Allscripts reveals loan split of $320 million term loan A and $250 million term loan B

By Sara Rosenberg

New York, July 7 - Allscripts' proposed $570 million of term loan debt is split between a $320 million term loan A and a $250 million term loan B, according to a market source.

As was previously reported, the term loan A and a $150 million five-year revolver will be launched to banks with a meeting on Thursday, and the term loan B is expected to launch sometime thereafter.

JPMorgan, Barclays Capital and UBS are the lead banks on the $720 million credit facility (Ba2/BBB-).

The company previously said that it expects the revolver to be priced at Libor plus 300 basis points and the six-year term loan to be priced at Libor plus 350 bps. There was no mention of the two term loan tranches.

And, the commitment letter had the deal structure with one term loan tranche and outlined pricing as based on corporate ratings.

The letter said that if rated Ba1/BB+, pricing on the term loan will be in the Libor plus 300 bps to 325 bps range and pricing on the revolver will be in the Libor plus 250 bps to 275 bps range.

If rated Ba2/BB, pricing on the term loan will be in the Libor plus 325 bps to 350 bps range and pricing on the revolver will be in the Libor plus 275 bps to 300 bps range.

And, if rated Ba3/BB- or lower, pricing on the term loan will be in the Libor plus 350 bps to 375 bps range and pricing on the revolver will be in the Libor plus 300 bps to 325 bps range.

Also, the letter said that the term loan is anticipated to have a 1.5% Libor floor.

The revolver has a 50 bps unused fee.

Financial covenants include a minimum interest coverage ratio of 3.5 to 1.0, with step-ups to be agreed upon, and a maximum leverage ratio of 4.0 to 1.0, with step-downs to be agreed upon.

There is a $250 million accordion feature.

Proceeds will be used to fund the buyback of shares from Misys plc.

Misys is selling the majority of its 54.6% interest in its Allscripts subsidiary in a transaction that is expected to raise roughly $1.3 billion. The amount of shares being sold is about 68 million, and Misys will retain about 12 million shares.

Specifically, there will be a market placing of between 36 million and 40 million Allscripts shares held by Misys, with the actual price and offering size to be determined at the time of the placing.

And, Allscripts will buy back 24.4 million of shares from Misys for an aggregate consideration of $577 million, a price of $23.62 per share.

Allscripts will then merge with Eclipsys, an Atlanta-based provider of health care IT services, and following this merger, Misys will have an option to sell to Allscripts an additional 5.3 million of shares for $102 million.

The new credit facility will fund the initial buyback of shares, and any additional buyback will be funded with cash on hand.

Pro forma leverage is 2.1 times LTM EBITDA.

The proposed sale is conditioned on a minimum price of $16.50 per share through the placing as well as on approval by Misys shareholders.
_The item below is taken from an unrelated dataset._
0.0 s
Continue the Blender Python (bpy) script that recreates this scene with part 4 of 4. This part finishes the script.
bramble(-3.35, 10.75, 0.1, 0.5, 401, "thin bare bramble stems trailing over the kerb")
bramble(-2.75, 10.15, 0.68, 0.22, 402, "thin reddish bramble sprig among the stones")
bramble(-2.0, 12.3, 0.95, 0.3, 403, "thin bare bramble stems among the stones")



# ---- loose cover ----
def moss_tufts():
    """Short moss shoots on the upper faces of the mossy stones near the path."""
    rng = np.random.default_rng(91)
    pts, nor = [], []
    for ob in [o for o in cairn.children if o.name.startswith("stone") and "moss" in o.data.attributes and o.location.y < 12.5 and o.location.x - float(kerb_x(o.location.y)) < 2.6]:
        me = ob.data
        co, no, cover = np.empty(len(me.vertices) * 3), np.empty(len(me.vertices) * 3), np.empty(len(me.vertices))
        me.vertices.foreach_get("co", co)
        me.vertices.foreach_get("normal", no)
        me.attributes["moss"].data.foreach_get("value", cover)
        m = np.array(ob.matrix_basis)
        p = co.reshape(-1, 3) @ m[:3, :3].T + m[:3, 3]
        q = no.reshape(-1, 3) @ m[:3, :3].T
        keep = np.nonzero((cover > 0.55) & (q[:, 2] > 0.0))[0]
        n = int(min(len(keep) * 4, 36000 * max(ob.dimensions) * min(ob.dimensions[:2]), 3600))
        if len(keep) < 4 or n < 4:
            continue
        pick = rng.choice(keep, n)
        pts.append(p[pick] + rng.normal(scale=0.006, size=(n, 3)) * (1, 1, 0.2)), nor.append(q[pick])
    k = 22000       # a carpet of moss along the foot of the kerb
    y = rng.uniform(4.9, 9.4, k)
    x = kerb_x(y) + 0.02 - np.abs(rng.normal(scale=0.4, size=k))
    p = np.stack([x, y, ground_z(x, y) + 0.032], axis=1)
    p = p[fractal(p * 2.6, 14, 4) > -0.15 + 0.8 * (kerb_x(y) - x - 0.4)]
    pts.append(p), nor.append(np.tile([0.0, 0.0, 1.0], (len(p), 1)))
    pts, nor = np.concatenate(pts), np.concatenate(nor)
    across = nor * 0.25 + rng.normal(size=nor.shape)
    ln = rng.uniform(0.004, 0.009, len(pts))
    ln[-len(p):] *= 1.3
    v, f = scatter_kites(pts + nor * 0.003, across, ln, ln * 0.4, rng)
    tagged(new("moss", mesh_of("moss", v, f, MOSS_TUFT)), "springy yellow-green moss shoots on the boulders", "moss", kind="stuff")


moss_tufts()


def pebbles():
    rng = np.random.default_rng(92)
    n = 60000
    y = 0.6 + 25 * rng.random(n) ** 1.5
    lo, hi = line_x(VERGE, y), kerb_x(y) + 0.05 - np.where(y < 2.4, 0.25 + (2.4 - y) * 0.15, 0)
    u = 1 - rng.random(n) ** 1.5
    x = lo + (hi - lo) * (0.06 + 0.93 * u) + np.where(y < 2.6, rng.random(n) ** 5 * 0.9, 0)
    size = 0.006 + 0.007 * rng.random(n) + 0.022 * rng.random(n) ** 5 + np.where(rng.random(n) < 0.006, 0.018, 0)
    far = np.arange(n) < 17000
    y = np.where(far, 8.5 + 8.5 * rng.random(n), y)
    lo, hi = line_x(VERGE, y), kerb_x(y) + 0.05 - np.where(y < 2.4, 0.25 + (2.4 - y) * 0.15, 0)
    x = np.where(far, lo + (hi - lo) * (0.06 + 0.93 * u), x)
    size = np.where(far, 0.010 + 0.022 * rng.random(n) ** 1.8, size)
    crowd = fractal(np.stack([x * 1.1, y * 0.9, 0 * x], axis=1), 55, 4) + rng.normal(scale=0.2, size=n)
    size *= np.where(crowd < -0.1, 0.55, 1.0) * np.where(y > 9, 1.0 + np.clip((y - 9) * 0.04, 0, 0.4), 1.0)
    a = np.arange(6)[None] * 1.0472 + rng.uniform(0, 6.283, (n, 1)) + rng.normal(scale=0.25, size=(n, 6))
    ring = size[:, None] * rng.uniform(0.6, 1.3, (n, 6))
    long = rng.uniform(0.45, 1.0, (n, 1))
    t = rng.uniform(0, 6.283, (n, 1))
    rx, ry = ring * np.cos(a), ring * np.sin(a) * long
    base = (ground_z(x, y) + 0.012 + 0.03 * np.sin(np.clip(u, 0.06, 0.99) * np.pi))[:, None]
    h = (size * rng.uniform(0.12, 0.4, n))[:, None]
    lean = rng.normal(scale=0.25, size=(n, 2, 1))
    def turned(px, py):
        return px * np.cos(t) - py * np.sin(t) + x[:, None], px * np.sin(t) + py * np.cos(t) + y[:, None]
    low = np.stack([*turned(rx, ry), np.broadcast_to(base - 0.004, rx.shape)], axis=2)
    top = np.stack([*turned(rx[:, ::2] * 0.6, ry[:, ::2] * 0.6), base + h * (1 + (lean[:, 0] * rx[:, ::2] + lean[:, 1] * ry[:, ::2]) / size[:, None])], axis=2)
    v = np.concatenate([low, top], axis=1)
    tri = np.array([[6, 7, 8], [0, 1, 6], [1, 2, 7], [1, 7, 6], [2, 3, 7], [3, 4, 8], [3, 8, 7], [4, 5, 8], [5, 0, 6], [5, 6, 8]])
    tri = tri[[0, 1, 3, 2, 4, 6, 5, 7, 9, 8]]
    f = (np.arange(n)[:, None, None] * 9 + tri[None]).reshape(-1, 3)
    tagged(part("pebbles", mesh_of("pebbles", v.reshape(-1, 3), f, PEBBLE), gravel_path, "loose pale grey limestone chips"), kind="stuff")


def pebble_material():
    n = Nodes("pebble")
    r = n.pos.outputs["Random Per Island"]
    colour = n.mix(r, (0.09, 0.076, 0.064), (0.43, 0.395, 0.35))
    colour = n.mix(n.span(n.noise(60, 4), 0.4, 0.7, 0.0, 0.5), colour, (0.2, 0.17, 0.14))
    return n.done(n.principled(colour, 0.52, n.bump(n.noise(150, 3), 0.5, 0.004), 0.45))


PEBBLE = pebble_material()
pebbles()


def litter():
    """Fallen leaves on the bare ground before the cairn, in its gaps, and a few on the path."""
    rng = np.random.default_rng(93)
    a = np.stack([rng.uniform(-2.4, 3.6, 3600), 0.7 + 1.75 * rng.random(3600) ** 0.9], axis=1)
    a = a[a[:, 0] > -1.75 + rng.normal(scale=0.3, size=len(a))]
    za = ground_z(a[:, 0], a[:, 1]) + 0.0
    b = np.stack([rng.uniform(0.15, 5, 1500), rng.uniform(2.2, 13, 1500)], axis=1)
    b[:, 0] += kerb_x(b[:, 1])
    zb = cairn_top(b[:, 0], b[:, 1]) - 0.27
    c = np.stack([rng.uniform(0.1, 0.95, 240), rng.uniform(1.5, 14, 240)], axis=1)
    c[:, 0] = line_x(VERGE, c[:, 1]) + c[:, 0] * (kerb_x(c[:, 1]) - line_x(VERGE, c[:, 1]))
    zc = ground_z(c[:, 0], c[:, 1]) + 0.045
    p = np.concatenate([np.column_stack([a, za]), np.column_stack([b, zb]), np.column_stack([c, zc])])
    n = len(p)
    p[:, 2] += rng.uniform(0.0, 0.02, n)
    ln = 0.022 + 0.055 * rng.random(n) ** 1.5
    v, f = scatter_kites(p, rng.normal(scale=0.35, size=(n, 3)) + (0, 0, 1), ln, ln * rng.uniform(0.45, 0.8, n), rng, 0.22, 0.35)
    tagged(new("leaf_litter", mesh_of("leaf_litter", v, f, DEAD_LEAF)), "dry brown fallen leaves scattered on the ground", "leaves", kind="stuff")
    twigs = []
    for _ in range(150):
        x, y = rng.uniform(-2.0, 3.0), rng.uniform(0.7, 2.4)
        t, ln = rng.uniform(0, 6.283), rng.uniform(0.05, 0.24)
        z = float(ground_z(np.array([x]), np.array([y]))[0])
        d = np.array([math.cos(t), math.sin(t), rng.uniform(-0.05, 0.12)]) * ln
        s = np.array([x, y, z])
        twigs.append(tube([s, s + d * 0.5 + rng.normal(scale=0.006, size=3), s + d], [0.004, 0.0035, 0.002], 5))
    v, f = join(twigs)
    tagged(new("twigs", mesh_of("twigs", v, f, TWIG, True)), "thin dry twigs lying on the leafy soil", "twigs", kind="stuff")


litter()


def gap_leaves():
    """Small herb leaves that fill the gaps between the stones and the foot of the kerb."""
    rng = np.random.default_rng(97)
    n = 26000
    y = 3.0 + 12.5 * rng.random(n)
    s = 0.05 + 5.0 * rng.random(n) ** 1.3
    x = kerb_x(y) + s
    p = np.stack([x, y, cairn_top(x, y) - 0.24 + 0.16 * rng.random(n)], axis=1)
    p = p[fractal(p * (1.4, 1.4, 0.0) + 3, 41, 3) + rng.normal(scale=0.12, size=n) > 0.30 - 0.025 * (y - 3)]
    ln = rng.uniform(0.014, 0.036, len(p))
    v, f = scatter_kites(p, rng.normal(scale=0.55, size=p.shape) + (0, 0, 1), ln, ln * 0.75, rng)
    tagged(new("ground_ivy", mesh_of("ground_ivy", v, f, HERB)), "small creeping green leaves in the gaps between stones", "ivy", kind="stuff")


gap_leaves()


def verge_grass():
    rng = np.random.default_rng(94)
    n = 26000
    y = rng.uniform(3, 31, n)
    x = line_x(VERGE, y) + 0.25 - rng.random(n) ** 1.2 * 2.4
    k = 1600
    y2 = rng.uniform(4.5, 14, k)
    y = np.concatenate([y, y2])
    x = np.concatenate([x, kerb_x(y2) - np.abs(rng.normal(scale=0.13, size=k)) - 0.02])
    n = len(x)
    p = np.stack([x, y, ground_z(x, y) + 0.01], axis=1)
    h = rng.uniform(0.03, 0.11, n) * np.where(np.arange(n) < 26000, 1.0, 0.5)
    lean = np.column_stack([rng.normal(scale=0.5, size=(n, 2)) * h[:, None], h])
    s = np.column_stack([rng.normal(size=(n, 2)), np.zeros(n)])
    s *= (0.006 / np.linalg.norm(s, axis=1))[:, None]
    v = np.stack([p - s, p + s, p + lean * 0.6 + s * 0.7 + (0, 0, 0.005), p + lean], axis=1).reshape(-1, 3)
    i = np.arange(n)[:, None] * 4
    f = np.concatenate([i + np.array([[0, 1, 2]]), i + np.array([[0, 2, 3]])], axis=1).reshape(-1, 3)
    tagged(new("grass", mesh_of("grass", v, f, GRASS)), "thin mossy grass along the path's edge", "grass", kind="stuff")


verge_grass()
It is not conditioned on the Allscripts-Eclipsys merger.

However, the Allscripts-Eclipsys merger is subject to the Misys transaction as well as Allscripts and Eclipsys shareholder approval and other customary conditions.

In the Eclipsys merger, Allscripts will give Eclipsys shareholders 1.2 shares of its stock per Eclipsys share.
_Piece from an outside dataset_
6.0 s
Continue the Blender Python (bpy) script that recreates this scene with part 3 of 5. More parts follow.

Subject to the conditions being met, the buyback of shares and the merger with Eclipsys are expected to be completed in September or October.

Allscripts is a Chicago-based provider of software, services, information and connectivity services to physicians and other health care providers. Misys is a London-based provider of services to the financial services and health care industries.